At Père Lachaise cemetery in Paris, the memorial dedicated to the victims of flight 447 will have its grand opening. Family members of those lost in the crash are invited.
Sometimes Air France displays a disturbing lack of propriety, even when they’re doing their public best to appear sensitive and thoughtful.
Case in point: Generously, Air France provided tickets to the family members of the victims of Flight 447 , the flight from Rio de Janeiro to Paris, that final notorious, fatal flight which disappeared into the Atlantic Ocean on 1 June 2009, killing all 216 passengers and 12 crew members.
Guess which flight Air France put the grieving families on? Flight AF445 on an Airbus aircraft–it is, in fact, exactly the same flight as the one which killed their family members. (“447” was discontinued; “445” is the current designation for the same flight.)
The victim association is intending to rebook on Boeing flights.

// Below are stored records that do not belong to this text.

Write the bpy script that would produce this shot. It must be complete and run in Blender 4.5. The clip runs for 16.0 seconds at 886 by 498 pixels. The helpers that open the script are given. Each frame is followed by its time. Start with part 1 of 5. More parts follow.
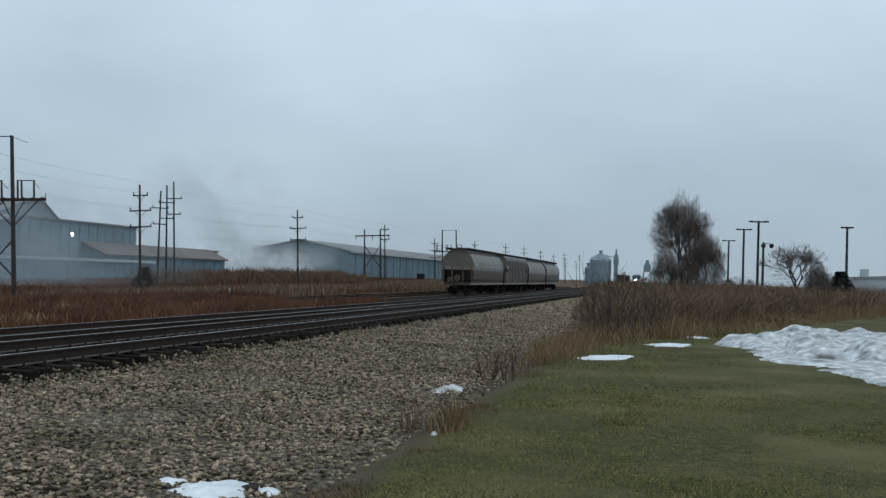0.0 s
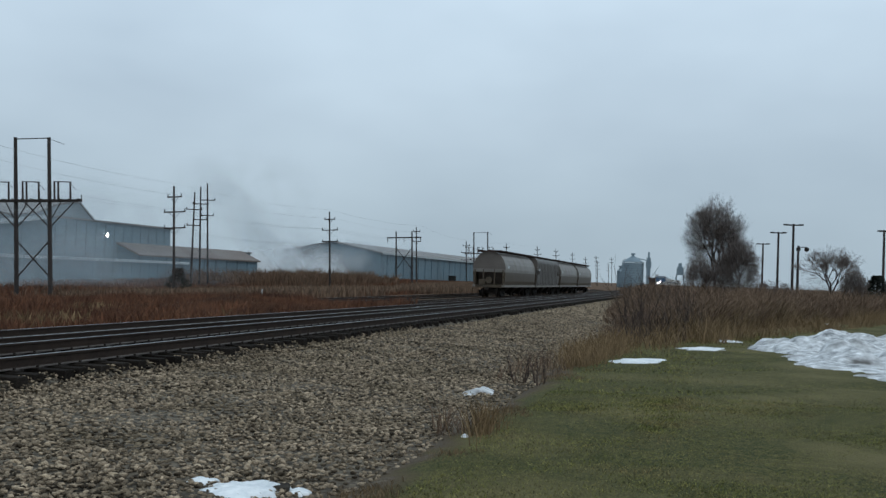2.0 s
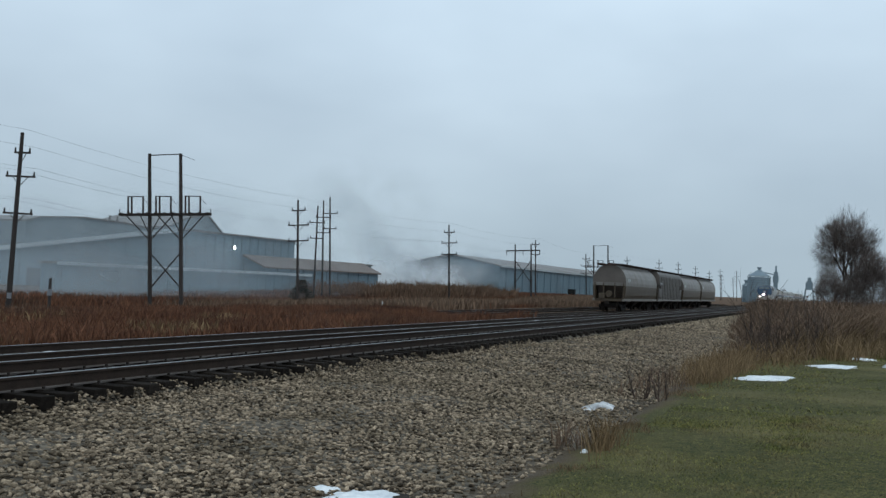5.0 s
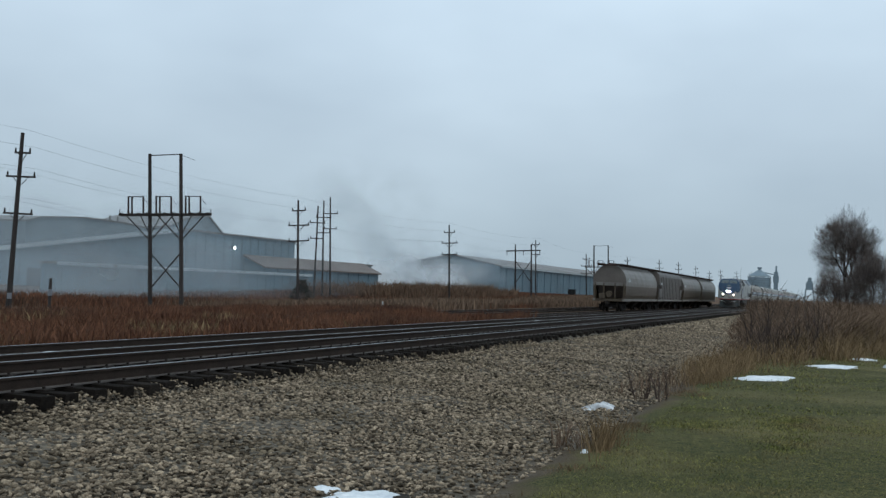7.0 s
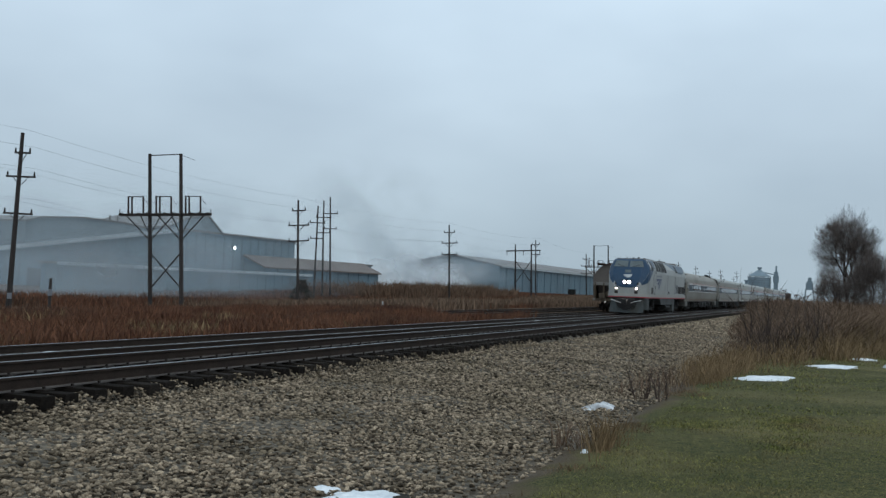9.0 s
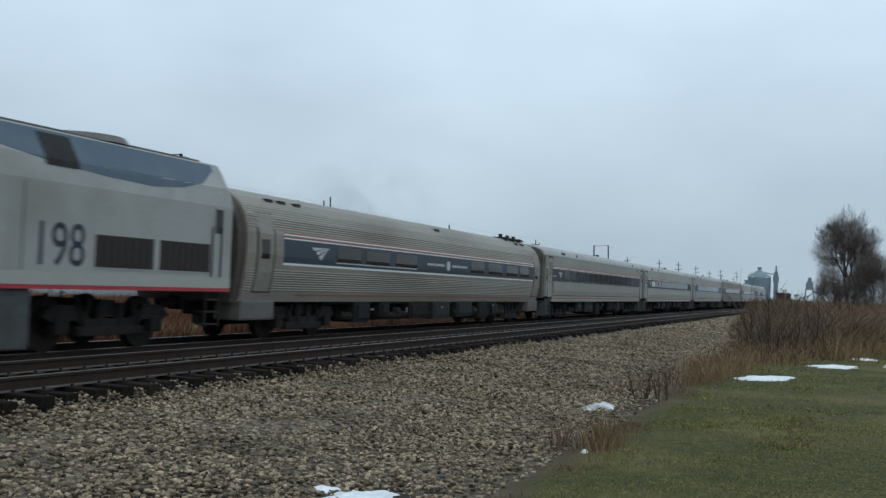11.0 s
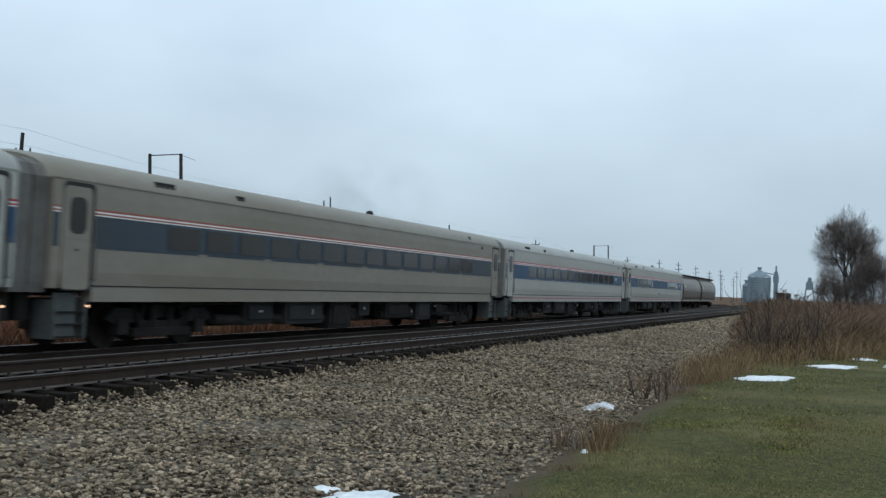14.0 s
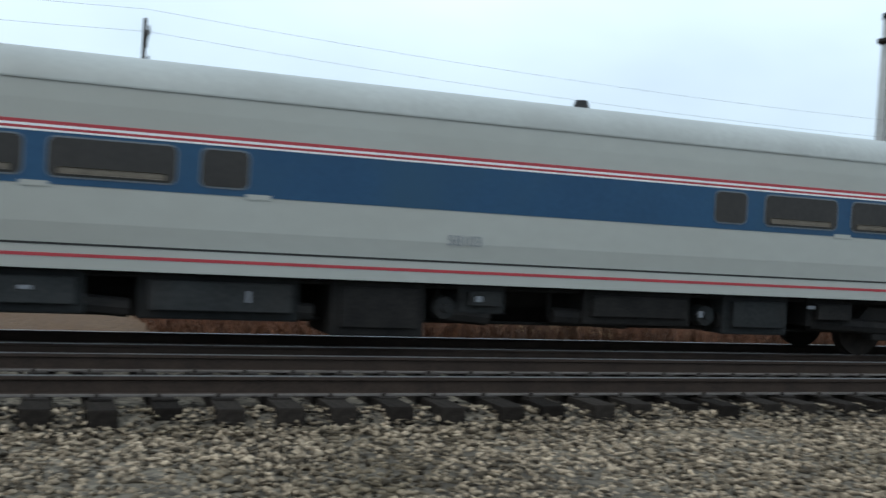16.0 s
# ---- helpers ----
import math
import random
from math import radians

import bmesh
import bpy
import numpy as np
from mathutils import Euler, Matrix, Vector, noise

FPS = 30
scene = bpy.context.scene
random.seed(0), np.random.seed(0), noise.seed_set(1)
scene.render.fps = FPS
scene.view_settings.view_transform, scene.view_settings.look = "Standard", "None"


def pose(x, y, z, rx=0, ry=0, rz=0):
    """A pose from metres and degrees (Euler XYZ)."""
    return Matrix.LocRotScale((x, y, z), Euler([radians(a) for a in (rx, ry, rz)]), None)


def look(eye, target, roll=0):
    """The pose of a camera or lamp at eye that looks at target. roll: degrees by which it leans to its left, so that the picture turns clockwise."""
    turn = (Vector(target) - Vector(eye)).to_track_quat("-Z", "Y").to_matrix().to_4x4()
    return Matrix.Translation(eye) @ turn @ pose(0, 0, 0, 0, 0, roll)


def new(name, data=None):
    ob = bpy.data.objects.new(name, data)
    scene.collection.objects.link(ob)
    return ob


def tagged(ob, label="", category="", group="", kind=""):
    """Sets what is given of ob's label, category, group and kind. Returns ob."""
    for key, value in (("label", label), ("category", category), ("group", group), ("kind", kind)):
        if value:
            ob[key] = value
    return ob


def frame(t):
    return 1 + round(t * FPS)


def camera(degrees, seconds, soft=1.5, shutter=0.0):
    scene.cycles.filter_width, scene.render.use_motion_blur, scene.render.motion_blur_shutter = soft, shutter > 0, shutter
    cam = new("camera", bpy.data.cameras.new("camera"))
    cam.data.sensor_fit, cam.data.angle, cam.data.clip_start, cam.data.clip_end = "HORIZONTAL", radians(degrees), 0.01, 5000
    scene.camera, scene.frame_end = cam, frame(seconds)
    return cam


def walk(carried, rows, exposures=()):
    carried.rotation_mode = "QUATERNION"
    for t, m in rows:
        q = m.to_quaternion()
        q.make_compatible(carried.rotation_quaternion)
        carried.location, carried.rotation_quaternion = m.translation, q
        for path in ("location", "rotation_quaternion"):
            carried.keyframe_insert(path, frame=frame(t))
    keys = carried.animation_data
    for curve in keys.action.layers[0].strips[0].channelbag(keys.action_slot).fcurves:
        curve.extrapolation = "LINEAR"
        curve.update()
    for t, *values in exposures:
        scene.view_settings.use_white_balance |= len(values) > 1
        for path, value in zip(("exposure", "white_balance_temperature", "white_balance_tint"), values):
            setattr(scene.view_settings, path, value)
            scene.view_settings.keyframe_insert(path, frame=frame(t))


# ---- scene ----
# camera: stands beside the line, swings left twice
cam = camera(46.6, 16.0, soft=1.4, shutter=0.12)
EYE_Z = 1.30


def aim(t, yaw, pitch, roll):
    return t, pose(0, 0, EYE_Z, 90 + pitch, roll, yaw)


PATH = [aim(0.0, 12.64, 1.46, -1.79), aim(1.0, 12.64, 1.46, -1.79), aim(1.5, 12.68, 1.46, -1.83), aim(2.0, 14.39, 1.52, -2.06),
        aim(2.5, 16.76, 1.51, -2.17), aim(3.0, 20.0, 1.45, -2.32), aim(3.5, 21.23, 1.99, -2.45), aim(4.0, 21.0, 1.98, -2.41),
        aim(6.3, 21.02, 1.99, -2.4), aim(10.5, 21.02, 1.99, -2.4), aim(15.1, 21.02, 1.99, -2.4), aim(15.2, 21.08, 1.99, -2.4),
        aim(15.3, 21.65, 1.93, -2.48), aim(15.4, 26.43, 1.63, -2.86), aim(15.5, 31.9, 1.27, -3.26), aim(15.6, 38.58, 0.85, -3.1),
        aim(15.7, 46.24, 0.36, -2.9), aim(15.8, 54.68, 0.0, -2.9), aim(15.9, 62.68, -0.28, -3.0), aim(16.0, 68.85, -0.52, -3.19)]
walk(cam, PATH, exposures=[(0, 0.03), (1.5, 0.04), (3.5, 0.11), (8, 0.1), (10.5, 0.12), (11.5, 0.27), (12.5, 0.3), (15.2, 0.3), (15.6, 0.36), (15.8, 0.5), (16, 0.7)])

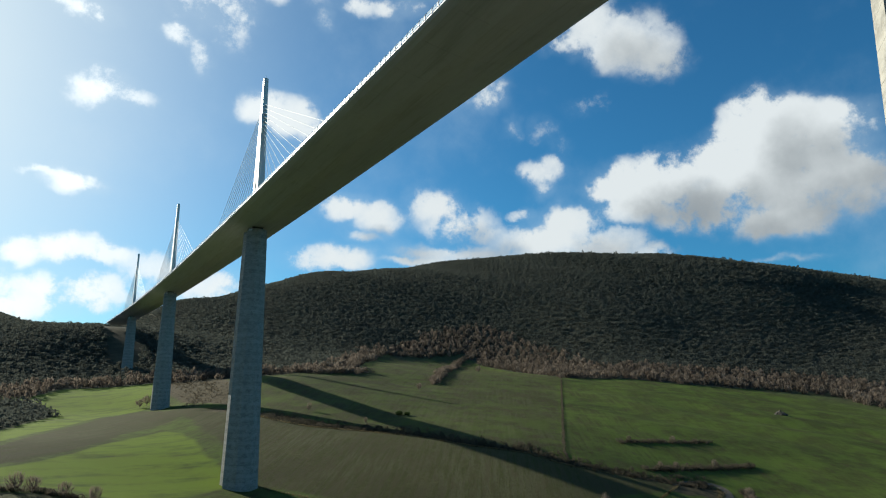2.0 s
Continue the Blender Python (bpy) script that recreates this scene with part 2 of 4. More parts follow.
class Mat:
    """A node material with short ways to add nodes."""

    def __init__(self, name, rough=0.8, metal=0.0, shine=0.5):
        self.m = bpy.data.materials.new(name)
        self.m.use_nodes = True
        self.t = self.m.node_tree
        self.b = self.t.nodes["Principled BSDF"]
        self.b.inputs["Roughness"].default_value, self.b.inputs["Metallic"].default_value = rough, metal
        self.b.inputs["Specular IOR Level"].default_value = shine
        self.place = self.add("ShaderNodeTexCoord").outputs["Object"]

    def add(self, kind, **settings):
        n = self.t.nodes.new(kind)
        return settle(n, settings)

    def put(self, value, socket):
        if isinstance(value, (int, float, tuple)):
            socket.default_value = value
        else:
            self.t.links.new(value, socket)

    def noise(self, scale, detail=5.0, rough=0.55, stretch=(1, 1, 1), turn=0.0):
        mp = self.add("ShaderNodeMapping")
        mp.inputs["Scale"].default_value = stretch
        where = self.place
        if turn:
            spin = self.add("ShaderNodeMapping")
            spin.inputs["Rotation"].default_value = (0, 0, turn)
            self.put(where, spin.inputs[0])
            where = spin.outputs[0]
        self.put(where, mp.inputs[0])
        n = self.add("ShaderNodeTexNoise")
        n.inputs["Scale"].default_value, n.inputs["Detail"].default_value, n.inputs["Roughness"].default_value = scale, detail, rough
        self.put(mp.outputs[0], n.inputs["Vector"])
        return n.outputs[0]

    def ramp(self, fac, lo, hi):
        n = self.add("ShaderNodeMapRange", interpolation_type="SMOOTHSTEP")
        n.inputs["From Min"].default_value, n.inputs["From Max"].default_value = lo, hi
        self.put(fac, n.inputs[0])
        return n.outputs[0]

    def mix(self, fac, a, b, how="MIX"):
        n = self.add("ShaderNodeMix", data_type="RGBA", blend_type=how)
        self.put(fac, n.inputs["Factor"])
        self.put((*a, 1) if isinstance(a, tuple) and len(a) == 3 else a, n.inputs["A"])
        self.put((*b, 1) if isinstance(b, tuple) and len(b) == 3 else b, n.inputs["B"])
        return n.outputs["Result"]

    def math(self, op, a, b=0.0):
        n = self.add("ShaderNodeMath", operation=op)
        self.put(a, n.inputs[0])
        self.put(b, n.inputs[1])
        return n.outputs[0]

    def attr(self, name):
        return self.add("ShaderNodeAttribute", attribute_name=name).outputs["Fac"]

    def bump(self, fac, strength=0.3, distance=0.02):
        n = self.add("ShaderNodeBump")
        n.inputs["Strength"].default_value, n.inputs["Distance"].default_value = strength, distance
        self.put(fac, n.inputs["Height"])
        self.put(n.outputs[0], self.b.inputs["Normal"])

    def colour(self, value):
        self.put((*value, 1) if isinstance(value, tuple) and len(value) == 3 else value, self.b.inputs["Base Color"])
        return self


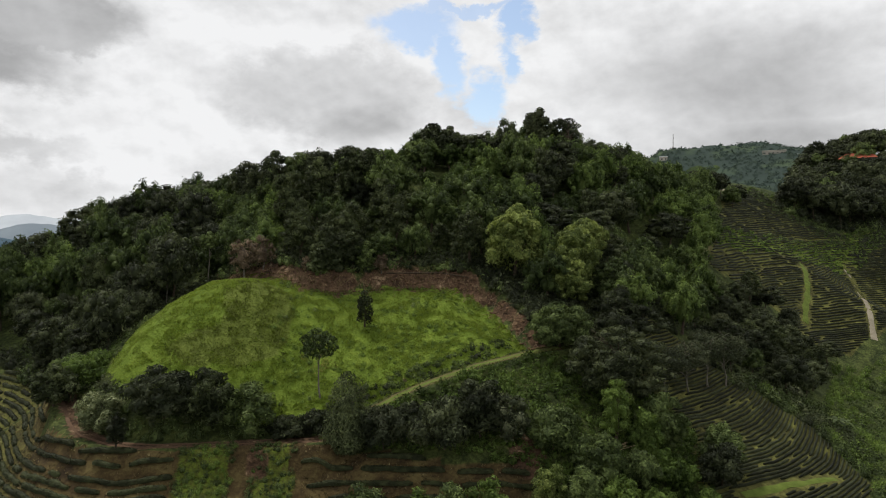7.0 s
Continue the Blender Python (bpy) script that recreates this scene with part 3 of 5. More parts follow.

It’s difficult to figure out, impartially, what is going on in the heads of Air France management. Are they deliberately ignoring the 400 lb gorilla in the room? (Actually, they’re planning to replace the 400 lb gorilla—the Airbus A330-200— with an even bigger model, the A340. Essentially replacing the 400 lb gorilla with a 500 lb gorilla… but I digress.)
Meanwhile, the families agonize over the details: would the plane have crashed if the pitot tubes had been replaced with another model? Or if the pitot tubes had been maintained properly? And how can Air France possibly expect them to set foot on a plane–especially the same flight as the one that carried their family members to their deaths?